### [SET TASK]
Copy only this: the line containing "scene.camera, scene.frame_end = cam, frame(seconds)", the line containing "for path in", and every line between them, exactly as written.

──────── INPUT RECORDS ────────

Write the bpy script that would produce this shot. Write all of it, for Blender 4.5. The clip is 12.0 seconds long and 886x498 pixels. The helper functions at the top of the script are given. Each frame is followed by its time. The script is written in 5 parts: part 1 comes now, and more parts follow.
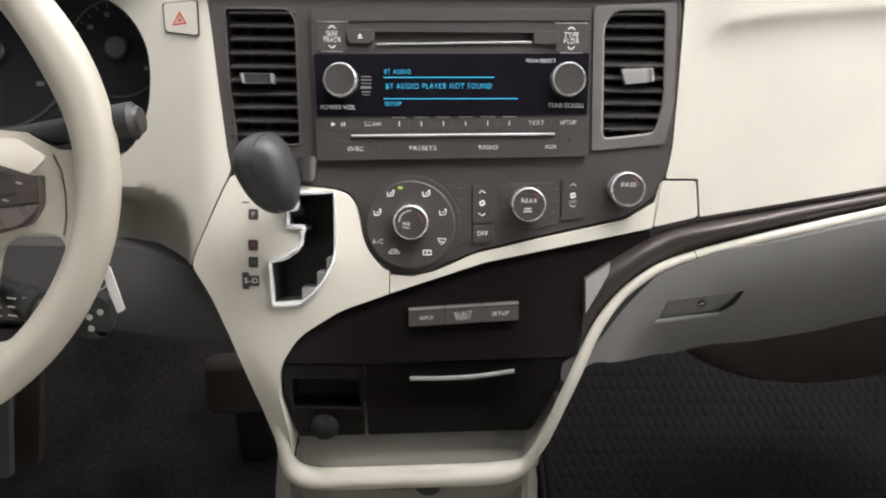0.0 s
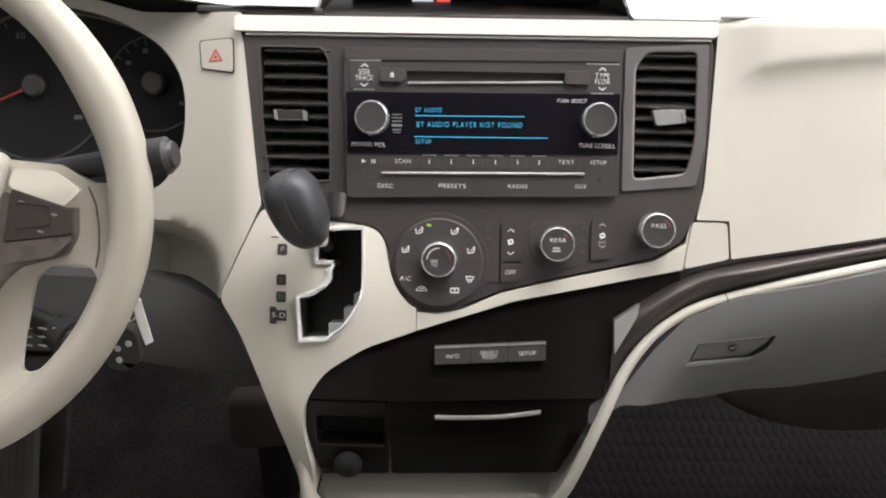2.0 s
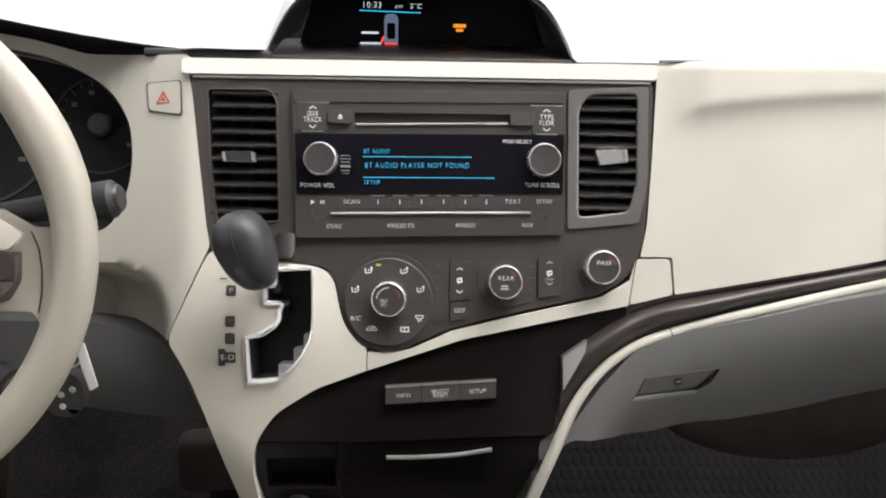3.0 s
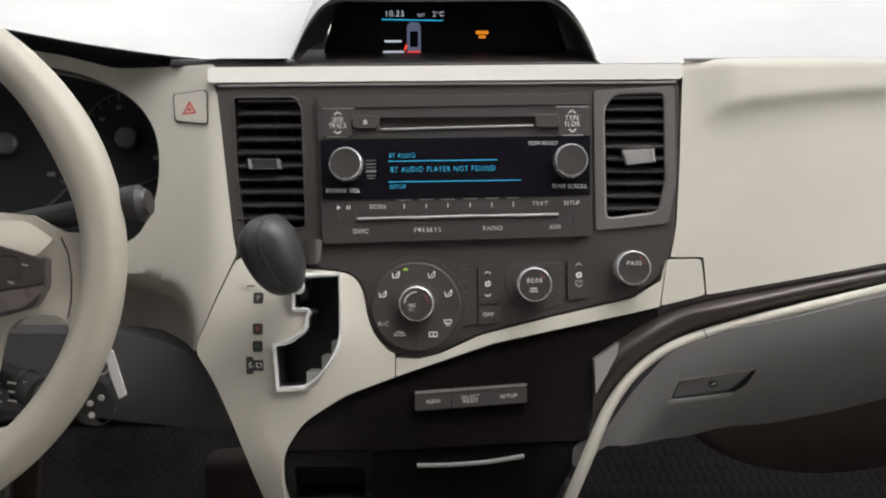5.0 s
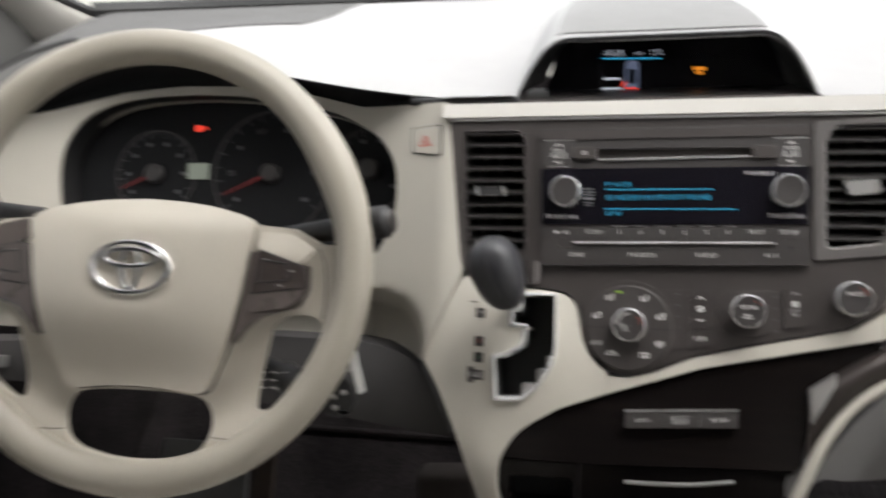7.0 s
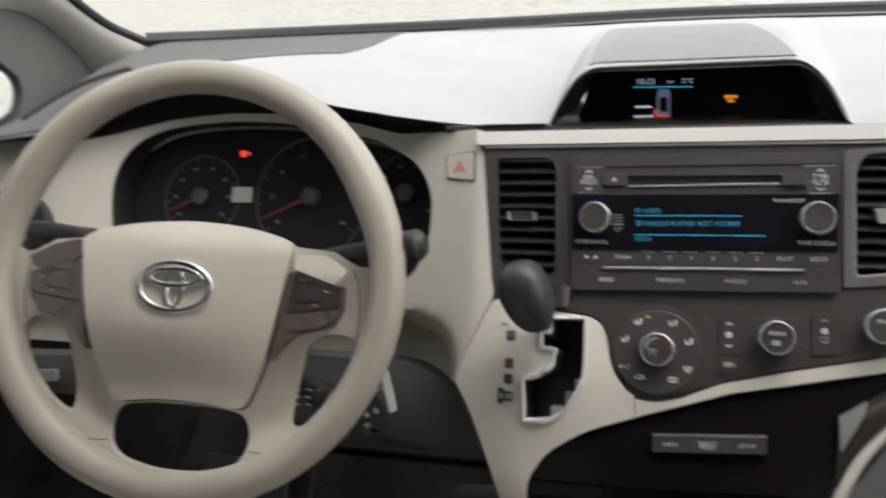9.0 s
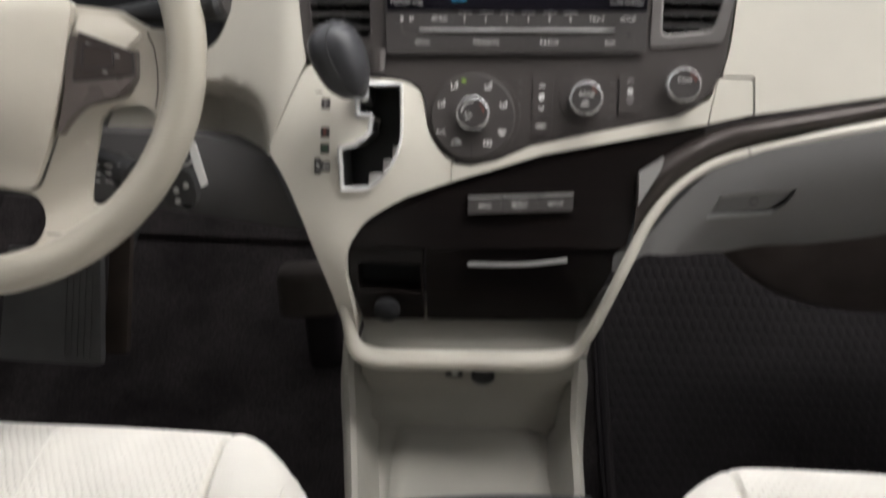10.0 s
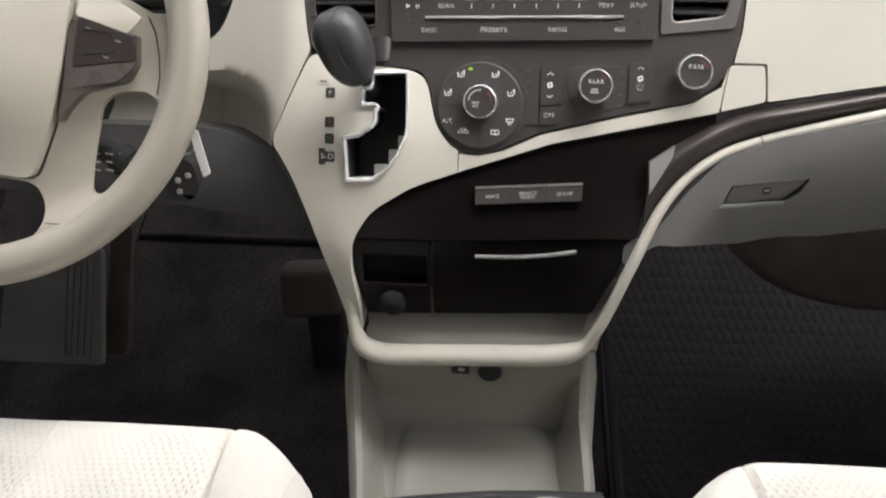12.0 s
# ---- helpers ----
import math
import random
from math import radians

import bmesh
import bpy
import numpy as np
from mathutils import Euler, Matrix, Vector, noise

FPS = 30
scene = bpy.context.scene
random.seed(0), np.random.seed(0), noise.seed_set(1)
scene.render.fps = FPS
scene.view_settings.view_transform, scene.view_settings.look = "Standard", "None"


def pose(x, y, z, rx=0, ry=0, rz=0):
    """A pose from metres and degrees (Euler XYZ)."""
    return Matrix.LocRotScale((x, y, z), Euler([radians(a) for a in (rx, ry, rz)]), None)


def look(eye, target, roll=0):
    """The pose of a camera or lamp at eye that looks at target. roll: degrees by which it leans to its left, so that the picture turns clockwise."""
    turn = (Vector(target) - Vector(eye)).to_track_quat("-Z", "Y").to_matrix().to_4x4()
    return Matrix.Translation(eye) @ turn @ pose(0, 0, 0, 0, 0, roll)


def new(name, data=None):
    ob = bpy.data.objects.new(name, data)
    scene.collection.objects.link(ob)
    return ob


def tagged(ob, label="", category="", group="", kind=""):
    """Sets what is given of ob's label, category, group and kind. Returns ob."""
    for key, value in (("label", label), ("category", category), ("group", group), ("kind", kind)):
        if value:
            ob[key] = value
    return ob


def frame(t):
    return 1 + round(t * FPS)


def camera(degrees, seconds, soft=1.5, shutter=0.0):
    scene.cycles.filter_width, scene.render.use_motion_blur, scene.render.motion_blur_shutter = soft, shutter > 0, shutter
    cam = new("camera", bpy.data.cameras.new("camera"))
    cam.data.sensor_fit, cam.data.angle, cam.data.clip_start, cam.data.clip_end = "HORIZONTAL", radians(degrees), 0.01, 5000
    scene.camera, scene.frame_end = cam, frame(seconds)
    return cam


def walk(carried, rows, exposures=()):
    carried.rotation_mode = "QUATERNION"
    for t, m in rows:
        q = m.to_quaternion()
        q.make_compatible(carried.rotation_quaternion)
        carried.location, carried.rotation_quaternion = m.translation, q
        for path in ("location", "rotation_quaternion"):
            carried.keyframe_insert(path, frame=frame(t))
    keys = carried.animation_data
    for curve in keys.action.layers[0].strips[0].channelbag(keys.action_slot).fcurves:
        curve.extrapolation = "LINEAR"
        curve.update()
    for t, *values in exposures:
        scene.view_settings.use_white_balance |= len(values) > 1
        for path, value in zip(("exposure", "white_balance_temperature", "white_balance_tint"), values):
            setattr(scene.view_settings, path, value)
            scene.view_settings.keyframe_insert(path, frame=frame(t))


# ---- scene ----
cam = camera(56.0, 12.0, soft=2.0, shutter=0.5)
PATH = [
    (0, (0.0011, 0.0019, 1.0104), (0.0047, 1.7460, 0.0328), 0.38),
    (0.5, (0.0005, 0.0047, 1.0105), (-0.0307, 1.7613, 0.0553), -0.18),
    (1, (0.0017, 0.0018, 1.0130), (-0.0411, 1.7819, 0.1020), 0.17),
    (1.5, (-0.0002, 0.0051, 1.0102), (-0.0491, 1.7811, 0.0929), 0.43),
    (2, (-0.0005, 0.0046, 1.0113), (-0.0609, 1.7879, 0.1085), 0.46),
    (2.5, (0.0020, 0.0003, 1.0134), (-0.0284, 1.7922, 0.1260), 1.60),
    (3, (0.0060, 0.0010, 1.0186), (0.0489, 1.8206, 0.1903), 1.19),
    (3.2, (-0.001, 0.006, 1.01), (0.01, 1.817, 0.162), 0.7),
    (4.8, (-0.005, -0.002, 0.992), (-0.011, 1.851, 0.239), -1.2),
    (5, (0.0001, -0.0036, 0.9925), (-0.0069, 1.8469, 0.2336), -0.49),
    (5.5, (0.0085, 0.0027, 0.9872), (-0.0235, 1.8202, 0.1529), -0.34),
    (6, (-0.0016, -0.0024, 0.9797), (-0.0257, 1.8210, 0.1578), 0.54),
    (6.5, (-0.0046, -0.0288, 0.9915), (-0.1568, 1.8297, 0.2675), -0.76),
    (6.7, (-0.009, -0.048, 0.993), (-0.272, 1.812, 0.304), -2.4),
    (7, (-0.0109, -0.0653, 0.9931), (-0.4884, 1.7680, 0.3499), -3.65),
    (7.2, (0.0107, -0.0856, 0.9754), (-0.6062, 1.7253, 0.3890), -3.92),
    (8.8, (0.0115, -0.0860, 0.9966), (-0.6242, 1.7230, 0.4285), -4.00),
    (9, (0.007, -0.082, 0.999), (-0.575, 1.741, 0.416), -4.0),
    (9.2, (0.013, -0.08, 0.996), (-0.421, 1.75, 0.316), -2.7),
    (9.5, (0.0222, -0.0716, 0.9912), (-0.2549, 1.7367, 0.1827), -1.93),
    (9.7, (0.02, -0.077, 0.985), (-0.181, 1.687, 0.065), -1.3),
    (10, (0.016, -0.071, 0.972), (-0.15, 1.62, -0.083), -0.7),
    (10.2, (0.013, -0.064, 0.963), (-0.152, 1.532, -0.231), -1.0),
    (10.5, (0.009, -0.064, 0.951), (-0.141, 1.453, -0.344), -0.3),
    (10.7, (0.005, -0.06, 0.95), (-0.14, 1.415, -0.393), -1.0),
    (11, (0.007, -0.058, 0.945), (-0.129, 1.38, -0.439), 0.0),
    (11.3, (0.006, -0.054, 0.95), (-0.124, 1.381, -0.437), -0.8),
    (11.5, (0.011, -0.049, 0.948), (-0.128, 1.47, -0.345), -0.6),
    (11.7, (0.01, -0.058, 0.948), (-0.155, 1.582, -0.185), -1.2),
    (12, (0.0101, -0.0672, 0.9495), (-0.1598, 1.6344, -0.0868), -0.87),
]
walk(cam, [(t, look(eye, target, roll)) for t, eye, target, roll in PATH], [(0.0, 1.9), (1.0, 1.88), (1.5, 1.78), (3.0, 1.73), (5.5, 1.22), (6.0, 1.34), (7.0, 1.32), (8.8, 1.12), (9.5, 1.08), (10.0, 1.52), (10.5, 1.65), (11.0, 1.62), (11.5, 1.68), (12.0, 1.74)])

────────
──────── INPUT RECORDS ────────

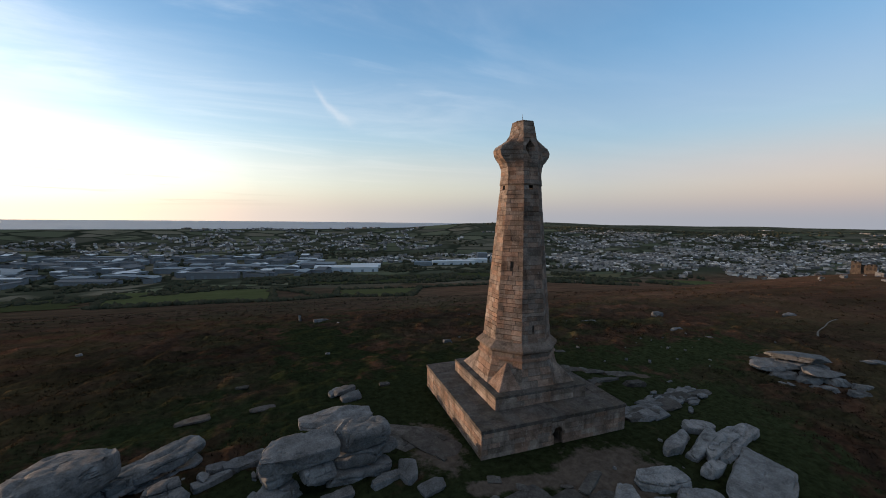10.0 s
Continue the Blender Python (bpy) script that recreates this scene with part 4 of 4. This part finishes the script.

────────

### [REPLY TO THE EXERCISE]
    scene.camera, scene.frame_end = cam, frame(seconds)
    return cam


def walk(carried, rows, exposures=()):
    carried.rotation_mode = "QUATERNION"
    for t, m in rows:
        q = m.to_quaternion()
        q.make_compatible(carried.rotation_quaternion)
        carried.location, carried.rotation_quaternion = m.translation, q
        for path in ("location", "rotation_quaternion"):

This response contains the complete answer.